Moses and his people, they come to the edge of the sea and Pharaoh sends his armies after them. And then Moses stretched out his hand over the sea. And all that night, the Lord drove the sea back with a strong east wind. And it turned into dry land. The waters were divided, and the Israelites went through the sea on dry ground with a wall of water on their right and on their left.

Speaker 2:

And This is the moment we've all been waiting for. Right? The strong-arm of God that carries the people to safety, and it is that undoubtedly. Pharaoh orders his armies into the sea to chase the Israelites. God crashes the water back down on that pursuing army.

Speaker 2:

And what follows in Exodus 15 is a pair of songs from Moses and from Miriam. You should read them this week. But Miriam sings to the Lord for God is highly exalted. Both horse and rider have been hurled into the sea. And to me, this is a precursor to that voice of the prophet Isaiah that follows later in the Hebrew tradition.

Speaker 2:

He says, God will judge the nations and settle disputes. They will beat their swords into plowshares, their spears into pruning hooks. Nation will no longer take up sword against nation. They will not train for war anymore, For war has been hurled into the sea. And yet, I'm also drawn through the skepticism of Jewish readers.

Speaker 2:

Rabbis over the years who have seen this incredible story of salvation somehow be forgotten in their communities and wondered about how that could be. In fact, they tell a story about two old men somewhere near the back of the younger men who led the way and before the throng in women and children that would have followed after. And so caught somewhere in the middle of this mass of humans making their slow, steady journey toward liberation, these two, the story goes, talked and trudged and trundled along grumbling to each other about why Moses was taking them the long way. And so staring at their tired feet and complaining to each other about how the ground had suddenly become sort of muddy, their sandals tangled with strange weeds. Story goes that they walked through the midst of that crowd staring at the ground, lamenting the journey all the way to freedom, never even once looking up to notice the walls of water towering over them.

Speaker 2:

That seems quite profound to me that we not confuse the Exodus story with just the miraculous workings of God. Because it is that, of course. Right? God is on the side of the oppressed. God hears the cries of the ignored.

Speaker 2:

This story introduces us to God. It tells us who God is. But it's not just that. It's also this reminder that the long, slow, steady arc of the universe is freedom because the origin of the universe is love.
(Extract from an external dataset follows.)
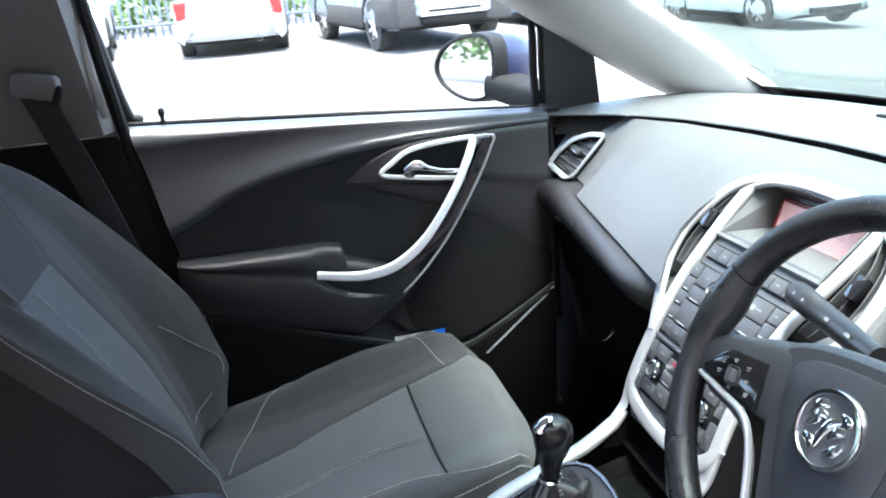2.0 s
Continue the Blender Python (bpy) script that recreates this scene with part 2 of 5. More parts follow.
def shell(bm, thickness):
    """Gives a sheet its thickness, behind its faces."""
    bmesh.ops.recalc_face_normals(bm, faces=bm.faces)
    bmesh.ops.solidify(bm, geom=bm.faces[:], thickness=thickness)
    return bm


def sweep(path, section, ups, closed=False, bm=None, scale=None):
    """A bar with a closed flat section (side, up) along a path; ups: up direction for each point, or one for all."""
    p = [Vector(q) for q in path]
    n = len(p)
    rows = []
    for i in range(n):
        a, b = (p[(i - 1) % n], p[(i + 1) % n]) if closed else (p[max(i - 1, 0)], p[min(i + 1, n - 1)])
        t = (b - a).normalized()
        up = Vector(ups[i] if len(ups) == n and not isinstance(ups[0], (int, float)) else ups)
        side = t.cross(up).normalized()
        up = side.cross(t).normalized()
        k = scale[i] if scale is not None else 1.0
        kx, ky = k if isinstance(k, (tuple, list, np.ndarray)) else (k, k)
        rows.append([p[i] + side * s * kx + up * u * ky for s, u in section])
    return net(rows, bm, close_u=closed, close_v=True, caps=not closed)


def round_section(w, h, r=None, n=3):
    """A rounded rectangle, w by h."""
    r = min(w, h) * 0.35 if r is None else r
    out = []
    for cx, cy, a0 in ((w / 2 - r, h / 2 - r, 0), (r - w / 2, h / 2 - r, 90), (r - w / 2, r - h / 2, 180), (w / 2 - r, r - h / 2, 270)):
        for k in range(n + 1):
            a = radians(a0 + 90 * k / n)
            out.append((cx + r * math.cos(a), cy + r * math.sin(a)))
    return out


def ring_section(r, n=12, squash=1.0):
    return [(r * math.cos(2 * math.pi * k / n), squash * r * math.sin(2 * math.pi * k / n)) for k in range(n)]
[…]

That means that you and I today, we can read Exodus and then we can either get ahead of the curve and start looking for the spaces where liberation has not yet been made real in the world.

Speaker 2:

There's people in our lives who have not yet encountered the grace of true welcome, the systems that surround us that are not yet aligned with the justice that values all people as beloved children of God. And then we can participate in the dismantling of all that stands in the way of God's goodness, or we can choose instead to harden our hearts to the inevitable transformation of the world, and we can find ourselves then at risk of being swept away in God's cleansing water. See, the Exodus did not end injustice. That's not the point of the story. It opened our eyes to see it all around us everywhere.

Speaker 2:

And that means that you and I, we can grumble and complain that the way is long and the path is muddy. We can put on our boots and we can get to work. Because in the end, the reason that the Exodus is so formational to the Hebrew story and is the foundation on which Jesus built and the Christian way in the world that he invited for us to follow, it's because now we believe that the world can be better. That things can change and empires can fall and people can be made free, and we trust that we can be part of that long story together. See, Exodus is not just about the walls of water, it's about all the ways that we push back against anything that gets in the way of God's goodness and crushes our neighbor.

Speaker 2:

And when that story sings it some self somewhere deep into us, we get to participate in the goodness that God has set free in the world. Let's pray. God, thank you for these stories collected and preserved, protected, and then handed to us so that we can see your presence all around us in history and in tradition and the narratives that shape our imagination of the world and who you are. We pray that as we read stories that are disconnected from us by a lot of history and time and even culture, that we would see in that the crystal clear heart of the God who loves all and welcomes all and who works against the systems that push others down. Might we grab that story and sink it somewhere deep into ourselves so that we can claim that liberation for ourselves when we need it, so that we can put on our boots and pick up a shovel and begin to dismantle the systems that hold that liberation away from those near us.

Speaker 2:

And in that, might we participate just as the Israelites did in the transformation of this world into your imagination of a new kind of kingdom In the strong name of the risen Christ, pray. Amen.